### To do
Only one span of the listing below is wanted: the lines from the one with "3 of 5. More parts follow." through the one with "u, v: (WALL_L", reproduced exactly, both ends kept.

### Input material
- - - -
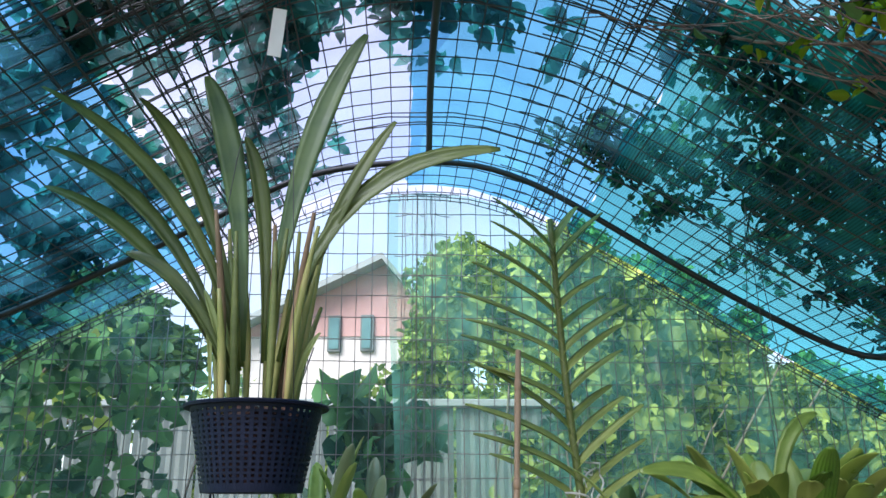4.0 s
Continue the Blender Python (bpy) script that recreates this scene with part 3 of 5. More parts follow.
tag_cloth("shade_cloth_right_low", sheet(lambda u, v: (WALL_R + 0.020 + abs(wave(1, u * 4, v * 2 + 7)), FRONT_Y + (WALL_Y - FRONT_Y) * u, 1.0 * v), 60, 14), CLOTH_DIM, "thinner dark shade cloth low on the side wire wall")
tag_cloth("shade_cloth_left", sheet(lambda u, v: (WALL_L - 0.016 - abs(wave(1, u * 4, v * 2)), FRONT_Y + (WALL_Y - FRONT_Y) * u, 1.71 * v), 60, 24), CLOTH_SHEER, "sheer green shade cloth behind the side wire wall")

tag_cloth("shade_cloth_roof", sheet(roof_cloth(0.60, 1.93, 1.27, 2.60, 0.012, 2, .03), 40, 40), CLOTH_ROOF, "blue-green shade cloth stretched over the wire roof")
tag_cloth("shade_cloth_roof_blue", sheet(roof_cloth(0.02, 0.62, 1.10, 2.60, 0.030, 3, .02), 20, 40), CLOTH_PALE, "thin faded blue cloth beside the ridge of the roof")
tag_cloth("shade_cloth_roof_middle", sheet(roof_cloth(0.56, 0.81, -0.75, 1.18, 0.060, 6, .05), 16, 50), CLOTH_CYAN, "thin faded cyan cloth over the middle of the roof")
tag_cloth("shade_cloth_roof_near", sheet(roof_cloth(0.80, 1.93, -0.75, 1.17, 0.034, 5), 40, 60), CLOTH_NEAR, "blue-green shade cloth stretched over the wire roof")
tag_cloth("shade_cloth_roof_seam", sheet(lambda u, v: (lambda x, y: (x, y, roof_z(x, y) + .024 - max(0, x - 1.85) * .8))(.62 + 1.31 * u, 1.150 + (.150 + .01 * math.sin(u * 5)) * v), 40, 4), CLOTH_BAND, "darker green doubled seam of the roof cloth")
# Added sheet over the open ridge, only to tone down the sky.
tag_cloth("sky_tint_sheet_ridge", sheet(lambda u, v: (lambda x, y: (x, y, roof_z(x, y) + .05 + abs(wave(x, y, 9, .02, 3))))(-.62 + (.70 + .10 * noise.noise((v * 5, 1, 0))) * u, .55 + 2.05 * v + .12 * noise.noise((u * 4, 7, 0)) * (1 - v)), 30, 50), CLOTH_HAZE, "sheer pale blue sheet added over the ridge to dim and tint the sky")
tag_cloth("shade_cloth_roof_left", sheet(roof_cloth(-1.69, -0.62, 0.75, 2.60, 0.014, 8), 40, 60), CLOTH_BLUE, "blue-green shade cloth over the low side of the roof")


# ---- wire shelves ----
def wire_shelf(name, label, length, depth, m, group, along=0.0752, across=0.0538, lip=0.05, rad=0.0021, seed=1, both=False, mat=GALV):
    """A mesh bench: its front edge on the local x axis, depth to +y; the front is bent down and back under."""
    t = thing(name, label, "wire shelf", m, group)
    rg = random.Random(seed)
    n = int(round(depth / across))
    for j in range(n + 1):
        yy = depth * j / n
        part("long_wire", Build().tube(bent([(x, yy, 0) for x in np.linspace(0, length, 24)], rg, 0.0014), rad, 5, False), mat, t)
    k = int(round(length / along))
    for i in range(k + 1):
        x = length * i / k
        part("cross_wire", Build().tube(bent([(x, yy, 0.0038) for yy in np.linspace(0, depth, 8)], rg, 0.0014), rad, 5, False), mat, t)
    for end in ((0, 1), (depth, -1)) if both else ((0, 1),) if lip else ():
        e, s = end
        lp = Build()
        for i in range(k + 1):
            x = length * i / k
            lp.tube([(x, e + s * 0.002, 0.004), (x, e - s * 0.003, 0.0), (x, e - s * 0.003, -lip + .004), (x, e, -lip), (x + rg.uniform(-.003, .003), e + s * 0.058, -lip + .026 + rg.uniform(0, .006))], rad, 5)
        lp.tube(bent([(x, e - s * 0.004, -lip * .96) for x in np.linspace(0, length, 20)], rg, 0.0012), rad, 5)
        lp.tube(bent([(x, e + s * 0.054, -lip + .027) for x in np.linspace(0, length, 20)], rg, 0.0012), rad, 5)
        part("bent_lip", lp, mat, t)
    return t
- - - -
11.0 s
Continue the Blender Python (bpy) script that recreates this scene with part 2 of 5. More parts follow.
- - - -
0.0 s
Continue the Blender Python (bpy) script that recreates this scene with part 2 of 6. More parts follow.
- - - -
### Solution
Continue the Blender Python (bpy) script that recreates this scene with part 3 of 5. More parts follow.
tag_cloth("shade_cloth_right_low", sheet(lambda u, v: (WALL_R + 0.020 + abs(wave(1, u * 4, v * 2 + 7)), FRONT_Y + (WALL_Y - FRONT_Y) * u, 1.0 * v), 60, 14), CLOTH_DIM, "thinner dark shade cloth low on the side wire wall")
tag_cloth("shade_cloth_left", sheet(lambda u, v: (WALL_L - 0.016 - abs(wave(1, u * 4, v * 2)), FRONT_Y + (WALL_Y - FRONT_Y) * u, 1.71 * v), 60, 24), CLOTH_SHEER, "sheer green shade cloth behind the side wire wall")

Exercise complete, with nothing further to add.